The cameraman turned around. Now his lens was pointed at Khaled. Khaled kept turning the hoodie in the air, the circular, rhythmic motion reminding him of the whirling dervishes he had once seen in a street festival in Egypt. In the blazing heat, the hoodie provided a gentle breeze that might have cooled him down, had the motion not made him sweat even more. He looked around, saw he had gotten everyone’s attention, even Cynthia and Jim’s, even Fatima and his mother’s, and, yes, even Samir’s. Slowly, Khaled let his arm come to a stop, brought the hoodie down.

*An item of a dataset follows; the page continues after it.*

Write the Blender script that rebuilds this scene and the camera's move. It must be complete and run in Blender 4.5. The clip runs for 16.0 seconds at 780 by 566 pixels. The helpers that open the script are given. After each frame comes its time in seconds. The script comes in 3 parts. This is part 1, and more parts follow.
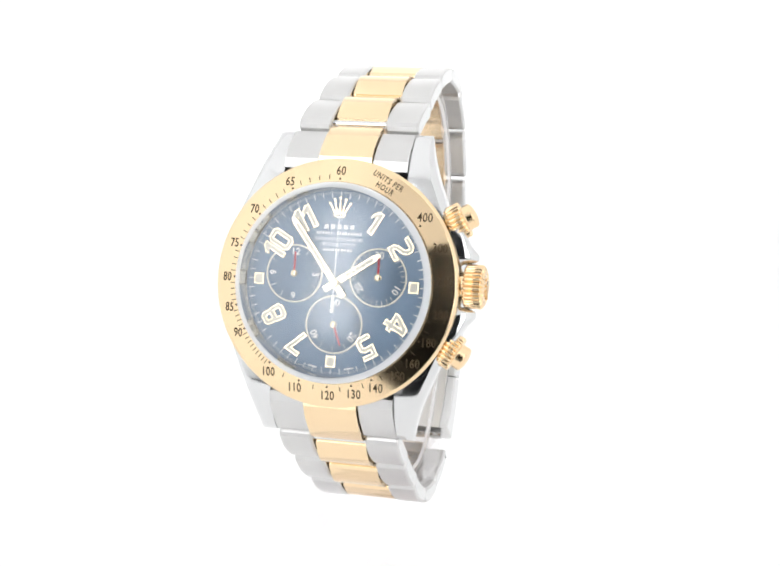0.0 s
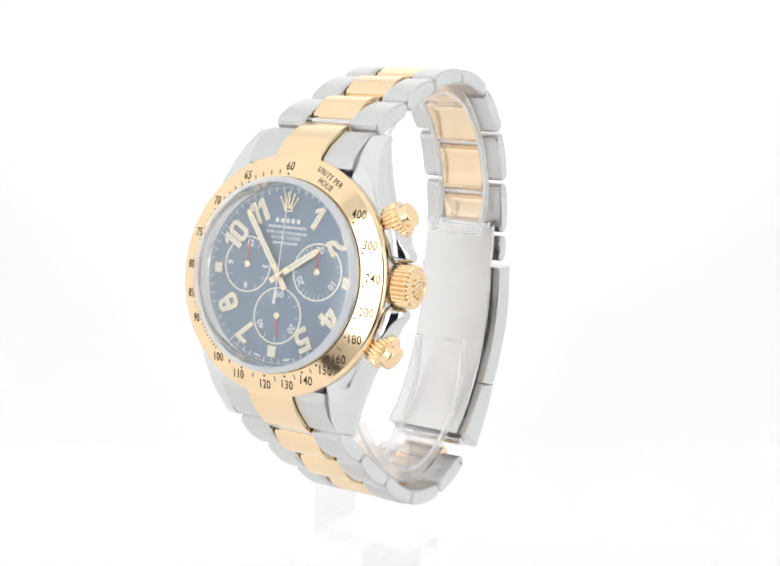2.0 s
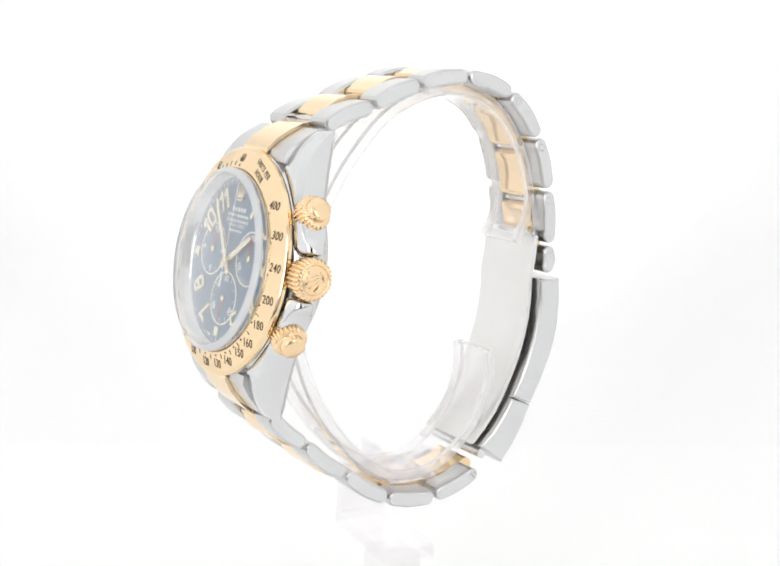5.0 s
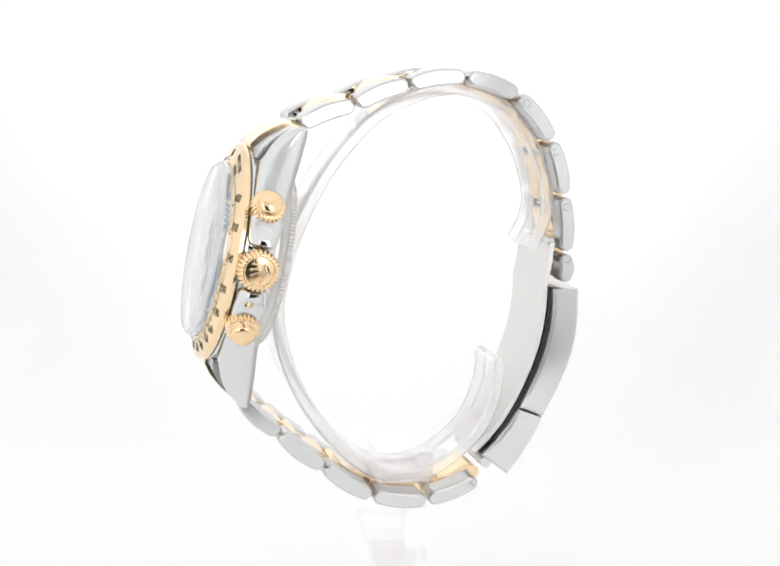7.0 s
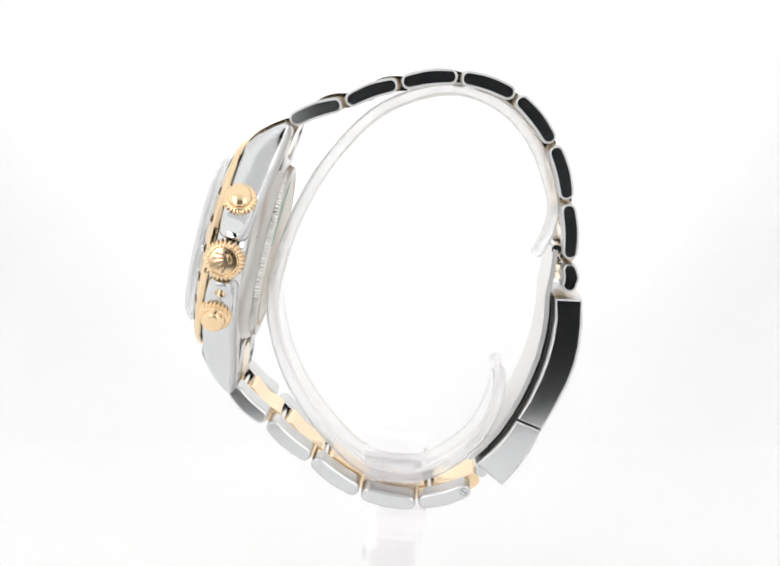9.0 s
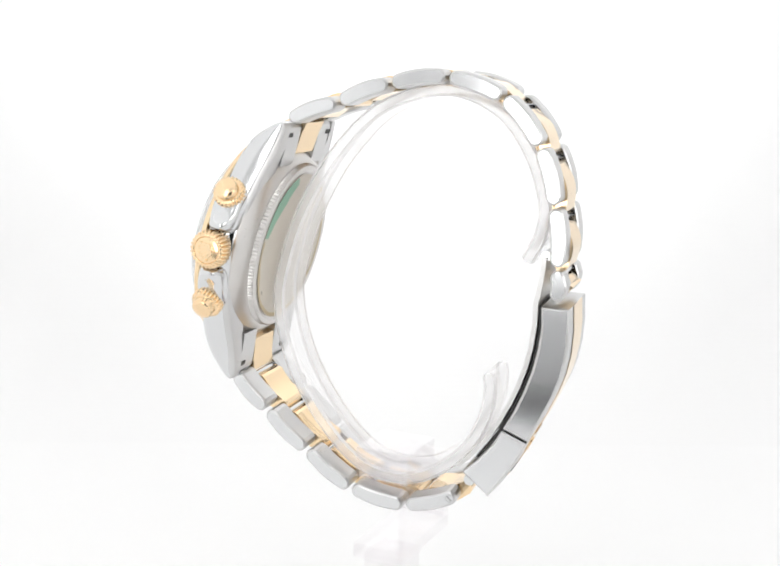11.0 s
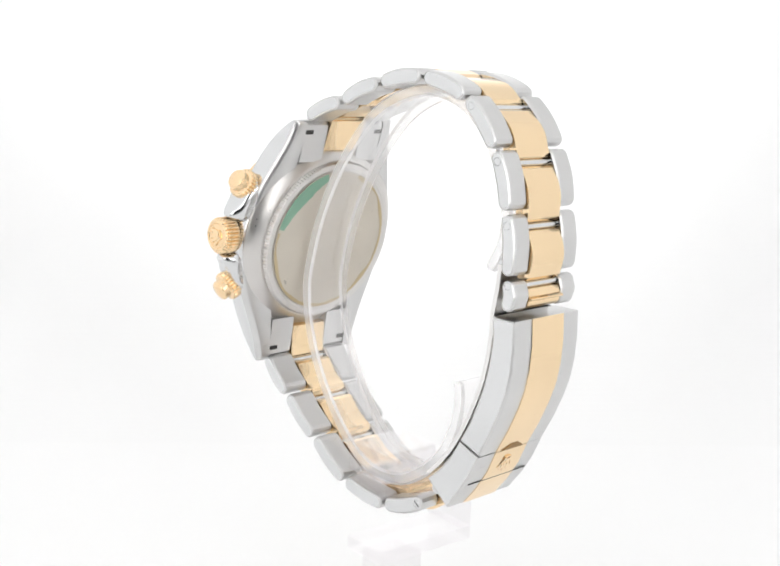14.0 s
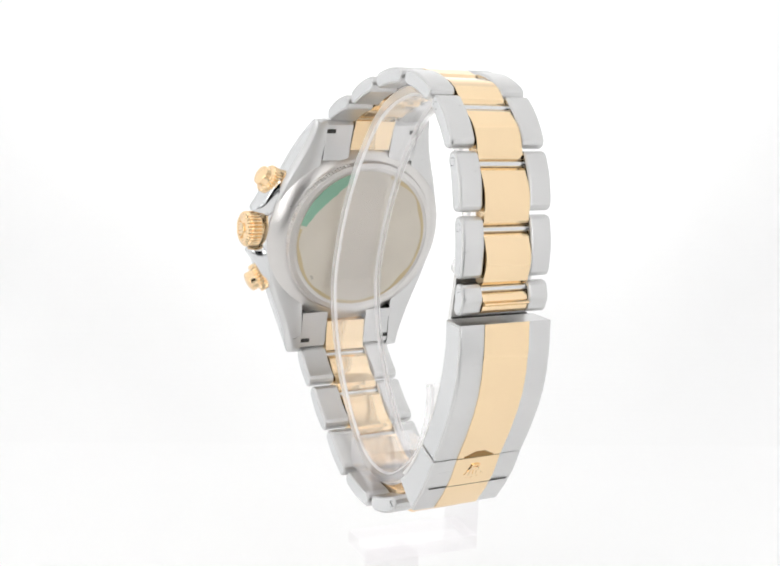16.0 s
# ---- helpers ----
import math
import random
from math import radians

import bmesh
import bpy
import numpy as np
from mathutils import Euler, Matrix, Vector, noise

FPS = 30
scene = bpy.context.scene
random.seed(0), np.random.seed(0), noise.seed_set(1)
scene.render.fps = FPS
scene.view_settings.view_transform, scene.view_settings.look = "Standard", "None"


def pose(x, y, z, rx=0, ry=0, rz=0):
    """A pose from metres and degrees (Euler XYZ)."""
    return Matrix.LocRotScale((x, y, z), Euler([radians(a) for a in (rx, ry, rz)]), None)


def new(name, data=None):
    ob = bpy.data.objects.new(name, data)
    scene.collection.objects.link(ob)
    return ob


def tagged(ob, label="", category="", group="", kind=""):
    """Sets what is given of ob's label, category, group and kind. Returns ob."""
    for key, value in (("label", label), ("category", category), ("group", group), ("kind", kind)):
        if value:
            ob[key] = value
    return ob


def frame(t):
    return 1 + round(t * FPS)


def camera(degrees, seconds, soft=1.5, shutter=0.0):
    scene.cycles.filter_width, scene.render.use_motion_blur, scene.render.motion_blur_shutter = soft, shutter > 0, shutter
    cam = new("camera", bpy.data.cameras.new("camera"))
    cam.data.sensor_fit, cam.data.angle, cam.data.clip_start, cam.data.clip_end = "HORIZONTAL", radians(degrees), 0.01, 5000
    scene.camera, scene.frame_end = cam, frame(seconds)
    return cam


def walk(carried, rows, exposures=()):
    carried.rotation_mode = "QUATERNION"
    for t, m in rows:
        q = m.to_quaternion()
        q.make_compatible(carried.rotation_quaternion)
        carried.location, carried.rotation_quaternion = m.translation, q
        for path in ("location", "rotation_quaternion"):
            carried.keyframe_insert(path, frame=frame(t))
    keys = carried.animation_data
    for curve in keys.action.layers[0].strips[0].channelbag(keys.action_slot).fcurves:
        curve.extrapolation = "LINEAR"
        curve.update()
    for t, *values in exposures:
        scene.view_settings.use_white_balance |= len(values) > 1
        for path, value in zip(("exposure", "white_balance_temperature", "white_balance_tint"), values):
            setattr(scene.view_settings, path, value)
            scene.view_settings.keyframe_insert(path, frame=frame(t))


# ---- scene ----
# A two-tone chronograph on a clear stand turns on its axis inside a white light box.
EYE = (0.0, -0.2102, 0.118)
cam = camera(36.61, 16.0, soft=1.9)
STILL = pose(*EYE, 90 + -11.240, 0, 0.568) @ pose(0, 0, 0, 0, 0, 2.110)
# the picture starts a little overexposed and settles
walk(cam, [(0, STILL), (16, STILL)], exposures=[(0, 0.56), (0.5, 0.47), (1.0, 0.42), (4.0, 0.43), (6.5, 0.39), (16, 0.39)])

# degrees by which the stand has turned, clockwise from above
TURN = [(0, 18.26), (0.5, 22.64), (1.0, 27.02), (1.5, 31.37), (2.0, 35.71), (2.5, 40.05), (3.0, 44.38), (3.5, 48.73), (4.0, 53.09), (6.5, 74.93), (7.0, 79.29), (7.5, 83.65), (8.0, 88.00), (8.5, 92.35), (9.0, 96.69), (11.5, 118.38), (12.0, 122.71), (12.5, 127.03), (13.0, 131.34), (13.5, 135.65), (14.0, 139.94), (14.5, 144.23), (15.0, 148.50), (15.5, 152.76), (16.0, 157.03)]
# the watch's own axes (x to three o'clock, y to twelve, z out of the dial), on the stand
SEAT = Matrix(((0.99346, -0.03648, 0.10824, 7e-05), (0.11327, 0.19295, -0.97465, -0.03388), (0.01467, 0.98053, 0.19582, 0.08241), (0, 0, 0, 1)))
MM = 0.001

# ---- light ----
world = bpy.data.worlds.new("dim_room")
scene.world = world
world.use_nodes = True
world.node_tree.nodes["Background"].inputs[0].default_value = (0.5, 0.52, 0.56, 1)
world.node_tree.nodes["Background"].inputs[1].default_value = 0.02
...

He wanted to say something, felt everyone was expecti
ng him to, but did not know what to say. Even if he had known, he was too out of breath to speak.

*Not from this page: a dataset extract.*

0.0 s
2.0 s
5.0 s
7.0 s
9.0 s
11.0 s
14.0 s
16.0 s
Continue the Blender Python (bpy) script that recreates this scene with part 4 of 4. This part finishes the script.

So he waited, like everyone else.
They all waited for something major to happen. Khaled remembered Ehsan’s assertion that God would take care of things, so he waited for some sign from God saying that all would change, that all would be better, perhaps. He looked to the sky, up between the trees whose branches intertwined on top of the podium, expecting to see something. Maybe rays shining through the branches and onto the podium. Maybe thousands and thousands of monarch butterflies, suddenly lifting off from their habitats in the middle of the trees, jubilant in their successful migration back from the south. For a moment, looking up, he thought he saw something moving, and he believed that this might happen still, that God might make it happen, that He might intervene to stop this humiliation, to send him a message, a sign, a flock of butterflies summoned just for him, like the single cloud that gave Muhammad shade or the crow that gave Solomon news of the Queen of Sheba. The sea splitting to let Moses and his people pass. The ground spouting water under Ismail’s heel. Nature, controlled by God, just to serve him.
Ehsan would deem this possible. Ehsan would see it happening. Ehsan might even have the power to make this happen.
Then again, she might not.
Looking up, Khaled saw nothing but the blinding sun shining through the moving branches. Looking around, he saw faces watching his. He had caught their attention, yes, but he could do nothing else, because he controlled nothing. He did not control the butterflies, nor did he control the movement of the wind to make it shake the branches violently enough to send every nesting bird flying. He could not even make his own father stop humiliating himself, just as his father had been incapable of making Hosaam turn into the son he had imagined him to be. He knew perfectly well that there was absolutely nothing he could do, but somehow all those around him still looked at him, still expected him to have the answer to it all, just because he had stood on a chair and waved a hoodie around. Even Cynthia had stopped crying and was looking at him. Even his own parents stared, as well as the imam and the reverend. He looked behind him. Garrett was standing next to Bud, who still held his phone up. They were both watching him. Khaled, looking first at Bud’s phone, then at the newsman’s camera, realized he was finally in control—everyone was waiting for him to act.